:: Available data

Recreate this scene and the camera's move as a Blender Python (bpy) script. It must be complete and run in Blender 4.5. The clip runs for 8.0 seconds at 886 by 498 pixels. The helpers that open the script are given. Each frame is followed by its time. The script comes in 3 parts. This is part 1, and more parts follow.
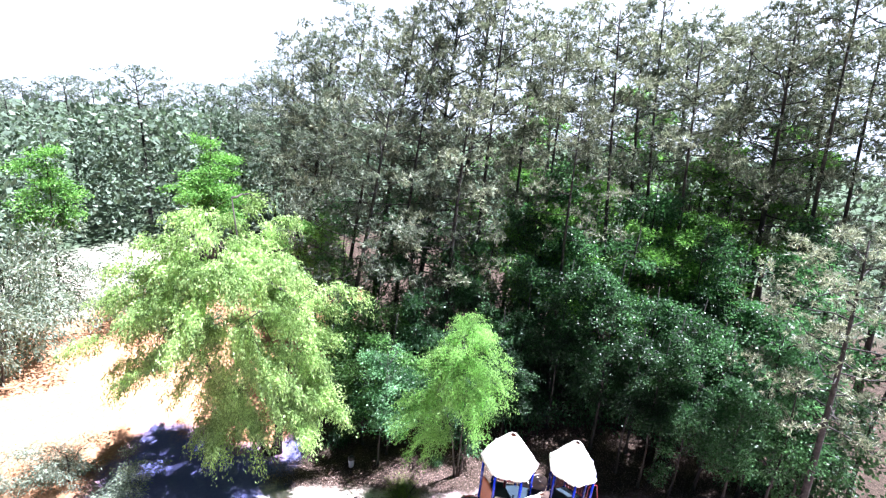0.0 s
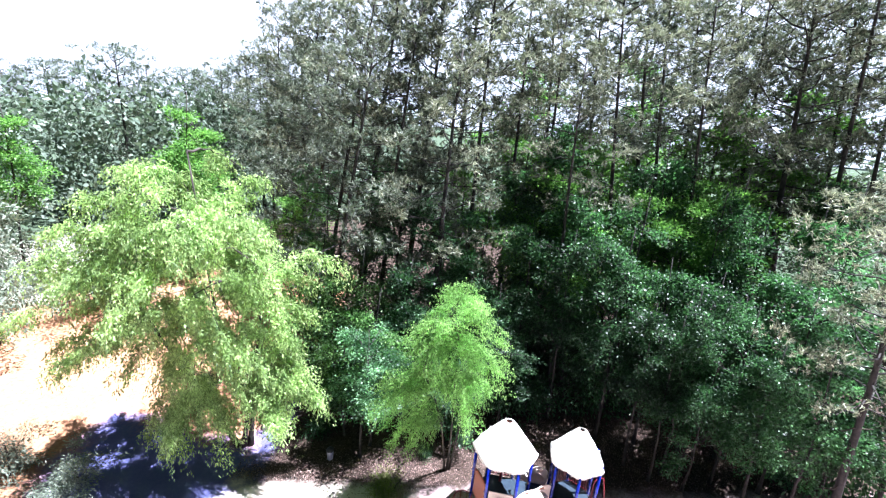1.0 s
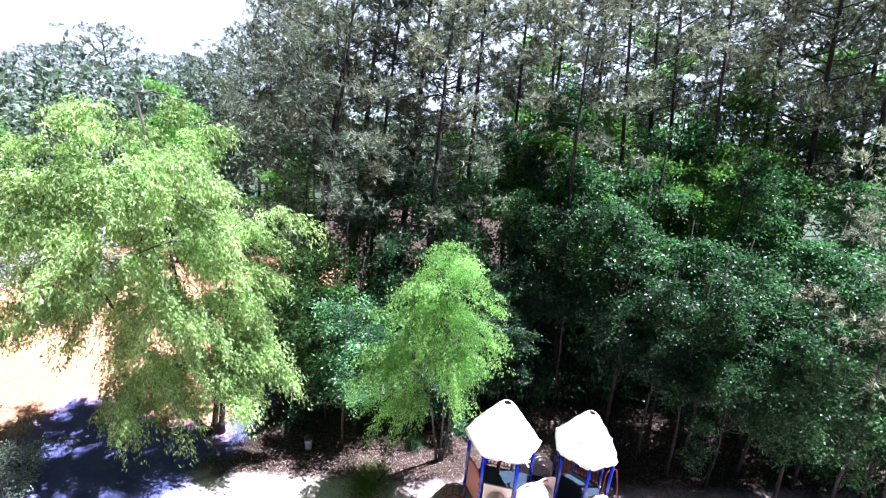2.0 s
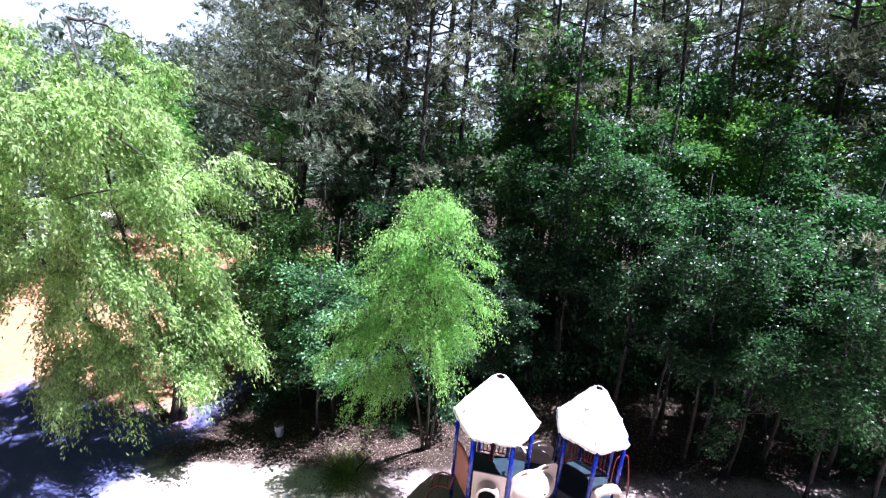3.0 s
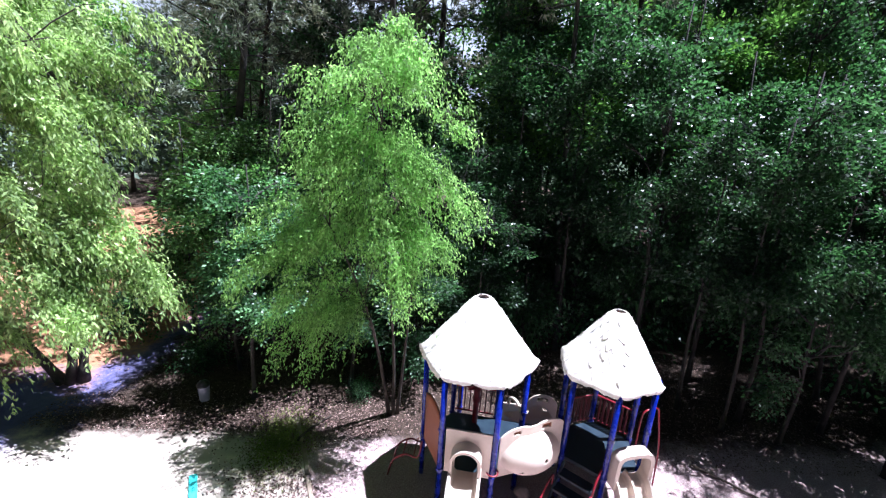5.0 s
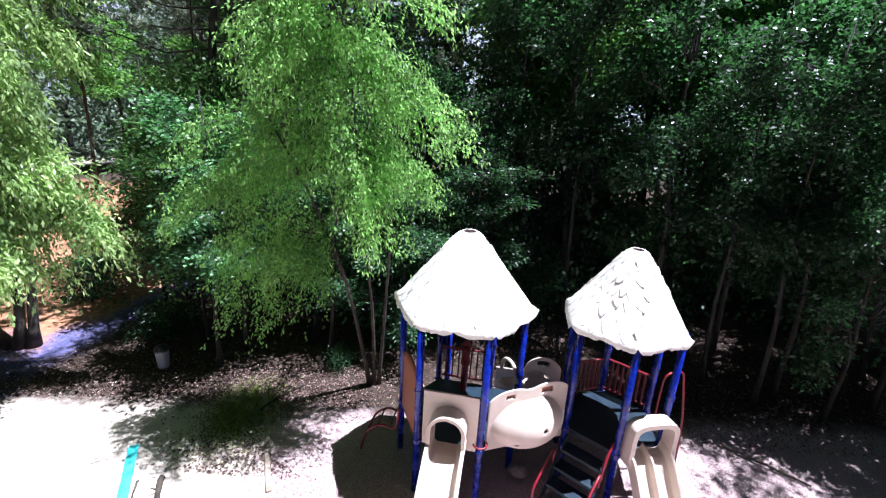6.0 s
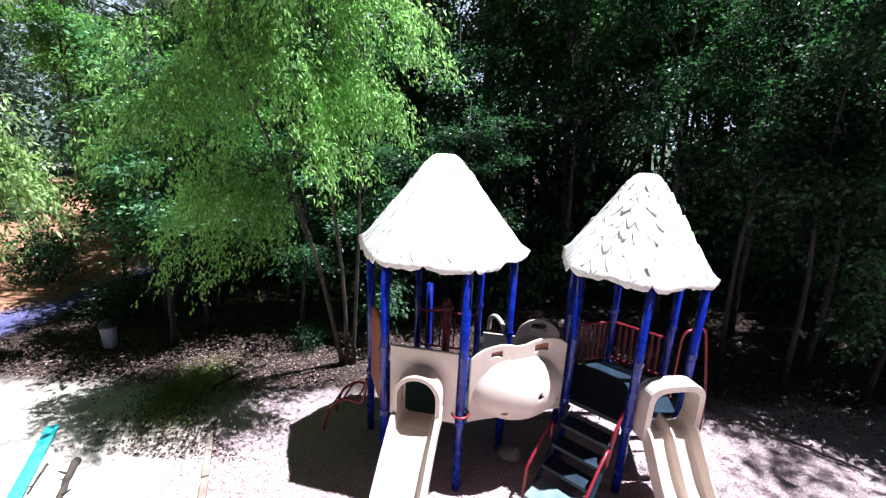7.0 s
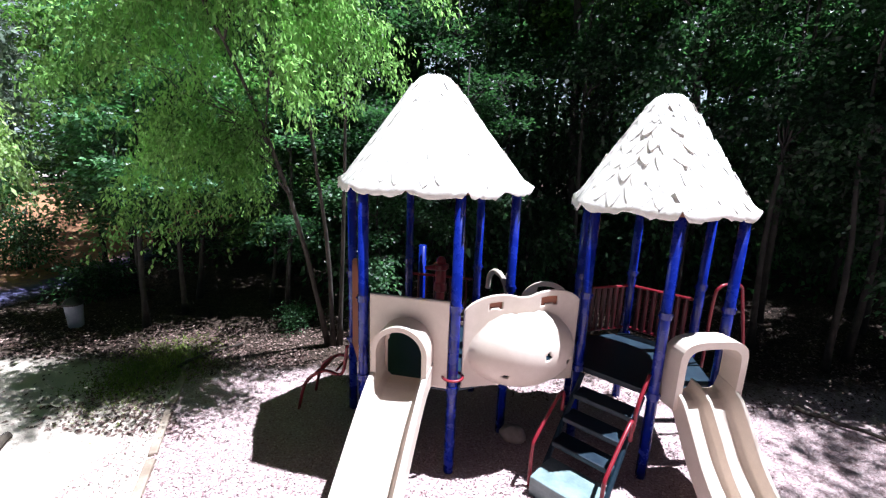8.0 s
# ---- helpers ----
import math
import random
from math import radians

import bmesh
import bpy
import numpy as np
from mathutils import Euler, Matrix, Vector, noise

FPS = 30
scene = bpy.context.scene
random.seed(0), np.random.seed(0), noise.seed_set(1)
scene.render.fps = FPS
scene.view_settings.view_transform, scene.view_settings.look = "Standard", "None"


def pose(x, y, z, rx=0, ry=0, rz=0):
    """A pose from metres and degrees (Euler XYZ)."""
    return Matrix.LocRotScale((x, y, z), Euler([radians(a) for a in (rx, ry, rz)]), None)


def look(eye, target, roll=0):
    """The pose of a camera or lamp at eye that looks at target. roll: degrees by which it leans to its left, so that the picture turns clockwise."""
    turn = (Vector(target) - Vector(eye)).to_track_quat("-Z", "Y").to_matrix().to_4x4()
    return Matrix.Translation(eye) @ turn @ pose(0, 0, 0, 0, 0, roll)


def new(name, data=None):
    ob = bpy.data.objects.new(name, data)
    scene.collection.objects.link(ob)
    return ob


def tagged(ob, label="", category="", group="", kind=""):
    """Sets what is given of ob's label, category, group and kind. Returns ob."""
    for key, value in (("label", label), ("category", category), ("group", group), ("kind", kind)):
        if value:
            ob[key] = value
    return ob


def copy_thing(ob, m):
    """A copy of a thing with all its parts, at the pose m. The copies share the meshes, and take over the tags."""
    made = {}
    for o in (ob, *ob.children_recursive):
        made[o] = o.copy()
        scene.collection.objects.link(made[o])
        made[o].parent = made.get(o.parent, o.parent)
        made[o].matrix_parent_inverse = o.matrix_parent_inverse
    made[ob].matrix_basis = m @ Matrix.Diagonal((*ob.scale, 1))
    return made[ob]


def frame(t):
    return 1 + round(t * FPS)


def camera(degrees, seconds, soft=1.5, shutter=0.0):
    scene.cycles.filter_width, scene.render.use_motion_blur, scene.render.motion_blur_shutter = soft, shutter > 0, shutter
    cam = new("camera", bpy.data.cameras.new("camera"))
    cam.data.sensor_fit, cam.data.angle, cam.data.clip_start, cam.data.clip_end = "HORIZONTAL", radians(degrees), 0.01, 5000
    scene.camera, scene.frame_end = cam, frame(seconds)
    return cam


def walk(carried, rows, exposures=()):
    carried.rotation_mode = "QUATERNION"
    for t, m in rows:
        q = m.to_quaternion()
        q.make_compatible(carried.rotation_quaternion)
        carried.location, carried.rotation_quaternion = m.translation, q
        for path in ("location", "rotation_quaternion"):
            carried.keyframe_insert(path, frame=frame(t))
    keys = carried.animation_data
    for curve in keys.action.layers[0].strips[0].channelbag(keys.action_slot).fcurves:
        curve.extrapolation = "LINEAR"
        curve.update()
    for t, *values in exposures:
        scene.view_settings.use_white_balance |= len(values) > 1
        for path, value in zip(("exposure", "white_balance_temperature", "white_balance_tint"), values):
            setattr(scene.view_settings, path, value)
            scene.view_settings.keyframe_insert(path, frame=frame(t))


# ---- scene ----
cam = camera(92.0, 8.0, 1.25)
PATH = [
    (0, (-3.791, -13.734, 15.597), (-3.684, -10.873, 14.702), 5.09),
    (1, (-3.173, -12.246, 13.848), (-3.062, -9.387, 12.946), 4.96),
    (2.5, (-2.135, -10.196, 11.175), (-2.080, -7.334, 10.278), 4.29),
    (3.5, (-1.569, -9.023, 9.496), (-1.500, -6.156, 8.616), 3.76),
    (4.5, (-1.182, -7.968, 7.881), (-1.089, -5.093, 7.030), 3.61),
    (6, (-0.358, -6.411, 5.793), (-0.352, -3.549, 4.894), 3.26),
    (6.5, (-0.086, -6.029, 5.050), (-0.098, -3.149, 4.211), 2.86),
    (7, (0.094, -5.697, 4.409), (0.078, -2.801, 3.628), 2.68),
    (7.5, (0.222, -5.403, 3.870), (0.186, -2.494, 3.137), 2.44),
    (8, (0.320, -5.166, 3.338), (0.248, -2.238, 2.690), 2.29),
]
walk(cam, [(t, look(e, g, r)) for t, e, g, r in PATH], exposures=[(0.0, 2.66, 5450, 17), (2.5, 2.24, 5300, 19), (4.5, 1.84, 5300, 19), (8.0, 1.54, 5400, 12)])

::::

▶ **Set problem**
The listing above must be printed again exactly, minus its pictures.

▶ **Expected answer**
Recreate this scene and the camera's move as a Blender Python (bpy) script. It must be complete and run in Blender 4.5. The clip runs for 8.0 seconds at 886 by 498 pixels. The helpers that open the script are given. Each frame is followed by its time. The script comes in 3 parts. This is part 1, and more parts follow.
0.0 s
1.0 s
2.0 s
3.0 s
5.0 s
6.0 s
7.0 s
8.0 s
# ---- helpers ----
import math
import random
from math import radians

import bmesh
import bpy
import numpy as np
from mathutils import Euler, Matrix, Vector, noise

FPS = 30
scene = bpy.context.scene
random.seed(0), np.random.seed(0), noise.seed_set(1)
scene.render.fps = FPS
scene.view_settings.view_transform, scene.view_settings.look = "Standard", "None"


def pose(x, y, z, rx=0, ry=0, rz=0):
    """A pose from metres and degrees (Euler XYZ)."""
    return Matrix.LocRotScale((x, y, z), Euler([radians(a) for a in (rx, ry, rz)]), None)


def look(eye, target, roll=0):
    """The pose of a camera or lamp at eye that looks at target. roll: degrees by which it leans to its left, so that the picture turns clockwise."""
    turn = (Vector(target) - Vector(eye)).to_track_quat("-Z", "Y").to_matrix().to_4x4()
    return Matrix.Translation(eye) @ turn @ pose(0, 0, 0, 0, 0, roll)


def new(name, data=None):
    ob = bpy.data.objects.new(name, data)
    scene.collection.objects.link(ob)
    return ob


def tagged(ob, label="", category="", group="", kind=""):
    """Sets what is given of ob's label, category, group and kind. Returns ob."""
    for key, value in (("label", label), ("category", category), ("group", group), ("kind", kind)):
        if value:
            ob[key] = value
    return ob


def copy_thing(ob, m):
    """A copy of a thing with all its parts, at the pose m. The copies share the meshes, and take over the tags."""
    made = {}
    for o in (ob, *ob.children_recursive):
        made[o] = o.copy()
        scene.collection.objects.link(made[o])
        made[o].parent = made.get(o.parent, o.parent)
        made[o].matrix_parent_inverse = o.matrix_parent_inverse
    made[ob].matrix_basis = m @ Matrix.Diagonal((*ob.scale, 1))
    return made[ob]


def frame(t):
    return 1 + round(t * FPS)


def camera(degrees, seconds, soft=1.5, shutter=0.0):
    scene.cycles.filter_width, scene.render.use_motion_blur, scene.render.motion_blur_shutter = soft, shutter > 0, shutter
    cam = new("camera", bpy.data.cameras.new("camera"))
    cam.data.sensor_fit, cam.data.angle, cam.data.clip_start, cam.data.clip_end = "HORIZONTAL", radians(degrees), 0.01, 5000
    scene.camera, scene.frame_end = cam, frame(seconds)
    return cam


def walk(carried, rows, exposures=()):
    carried.rotation_mode = "QUATERNION"
    for t, m in rows:
        q = m.to_quaternion()
        q.make_compatible(carried.rotation_quaternion)
        carried.location, carried.rotation_quaternion = m.translation, q
        for path in ("location", "rotation_quaternion"):
            carried.keyframe_insert(path, frame=frame(t))
    keys = carried.animation_data
    for curve in keys.action.layers[0].strips[0].channelbag(keys.action_slot).fcurves:
        curve.extrapolation = "LINEAR"
        curve.update()
    for t, *values in exposures:
        scene.view_settings.use_white_balance |= len(values) > 1
        for path, value in zip(("exposure", "white_balance_temperature", "white_balance_tint"), values):
            setattr(scene.view_settings, path, value)
            scene.view_settings.keyframe_insert(path, frame=frame(t))


# ---- scene ----
cam = camera(92.0, 8.0, 1.25)
PATH = [
    (0, (-3.791, -13.734, 15.597), (-3.684, -10.873, 14.702), 5.09),
    (1, (-3.173, -12.246, 13.848), (-3.062, -9.387, 12.946), 4.96),
    (2.5, (-2.135, -10.196, 11.175), (-2.080, -7.334, 10.278), 4.29),
    (3.5, (-1.569, -9.023, 9.496), (-1.500, -6.156, 8.616), 3.76),
    (4.5, (-1.182, -7.968, 7.881), (-1.089, -5.093, 7.030), 3.61),
    (6, (-0.358, -6.411, 5.793), (-0.352, -3.549, 4.894), 3.26),
    (6.5, (-0.086, -6.029, 5.050), (-0.098, -3.149, 4.211), 2.86),
    (7, (0.094, -5.697, 4.409), (0.078, -2.801, 3.628), 2.68),
    (7.5, (0.222, -5.403, 3.870), (0.186, -2.494, 3.137), 2.44),
    (8, (0.320, -5.166, 3.338), (0.248, -2.238, 2.690), 2.29),
]
walk(cam, [(t, look(e, g, r)) for t, e, g, r in PATH], exposures=[(0.0, 2.66, 5450, 17), (2.5, 2.24, 5300, 19), (4.5, 1.84, 5300, 19), (8.0, 1.54, 5400, 12)])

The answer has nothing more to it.